Don't feel like the Lone Ranger. You're not alone in that blizzard.

"Matter of fact, I've been questioning the 'truth' that our government has been proclaiming for quite a while now..."

Really? So what are your views on how the government handled the Branch Davidians? How about Ruby Ridge? What about Somalia? Kosovo and Bosnia? How about the Elian Gonzalez affair? If the 'truth' is really known, you question our government when control of it is held by the GOP, but I'd bet real money you didn't have a lot to say in the way of doubt from 1992 to 2000.

"Wonder what the next generation of Americans would be like if suddenly all kids were home schooled?"

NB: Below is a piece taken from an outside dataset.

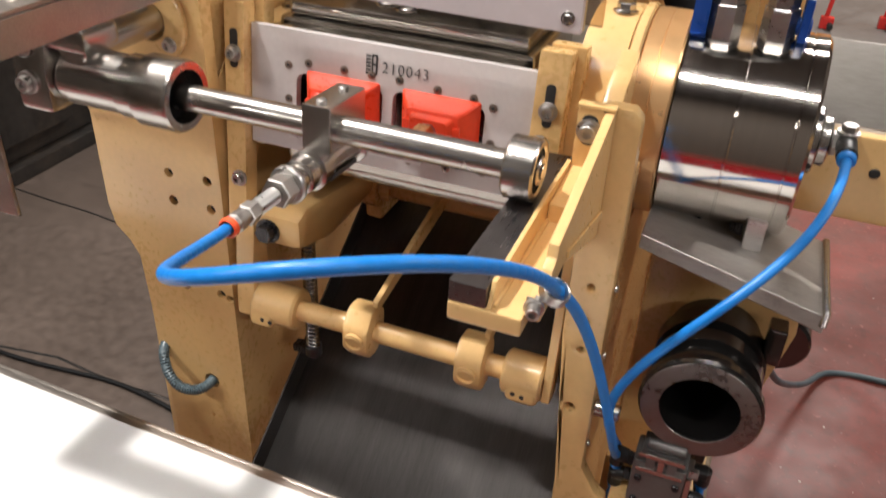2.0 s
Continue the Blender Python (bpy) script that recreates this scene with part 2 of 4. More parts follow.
def bevelled(bm, width, segments=2, limit=0.6):
    if width > 0:
        edges = [e for e in bm.edges if len(e.link_faces) == 2 and e.calc_face_angle(0) > limit]
        bmesh.ops.bevel(bm, geom=edges, offset=width, segments=segments, affect="EDGES", profile=0.6, clamp_overlap=True)
    return bm


def box(x0, x1, y0, y1, z0, z1, bevel=0.002, m=None, segments=2):
    bm = bmesh.new()
    bmesh.ops.create_cube(bm, size=1)
    for v in bm.verts:
        v.co = Vector(((x0 + x1) / 2 + v.co.x * (x1 - x0), (y0 + y1) / 2 + v.co.y * (y1 - y0), (z0 + z1) / 2 + v.co.z * (z1 - z0)))
    bevelled(bm, bevel, segments)
    if m is not None:
        bm.transform(m)
    return tidy(bm)


def along(a, b):
    a, b = Vector(a), Vector(b)
    return Matrix.Translation(a) @ (b - a).to_track_quat("Z", "Y").to_matrix().to_4x4(), (b - a).length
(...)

That's easy. It would be a lot like America was about three generations ago, except with quite a bit of technology added in. Government-run schools are a recent aberration in western civilization. I know that's not the view you got in school, since they teach that first the Earth cooled and then the Democrats showed up and created public education, but reality is somewhat different. On a purely subjective level, I think we would be in a lot better shape. Of course given that home schoolers as a class always excel in any reasonable measure you care to offer, there might even be some objective evidence to support that as well.

"Maybe opponents to public education just want to educate those that can afford to send their kids to private school..."

More teachers' union talking points. We've heard it before, rich people who claim that the government-run schools are dangerous, ideologically sterile, and poor-performing are actually lying because they just want to keep the poor downtrodden masses ignorant and barefoot. That kind of class warfare bombast is rarely helpful in a rational discussion of education.

I know the title of the article addressed public education, but the body clarifies: the problem isn't necessarily public education, the problem is government-run schools. Once again, considering the litany of woes caused in education by the government, not the least of which are miserable salaries, I fail to understand why a rational person would defend the idea of a government-run school. Who says that private-sector schools are not public? Why do we think the government is the only entity capable of running the public schools? Money is no more to the government than the hairs on our heads. The private sector can pay teachers their true worth and they wouldn't waste money on stupidity (grief counselors, school psychologists, social engineers to perform studies).

The defense of government-run schools and the aggressive manner in which their proponents pursue it is actually evidence of the indoctrination mentioned in the article. Against all reason, the public school fans will stridently defend a system which is completely broken. Barring insanity, the only explanation is a thorough job of indoctrination supported by a dandy collection of propaganda.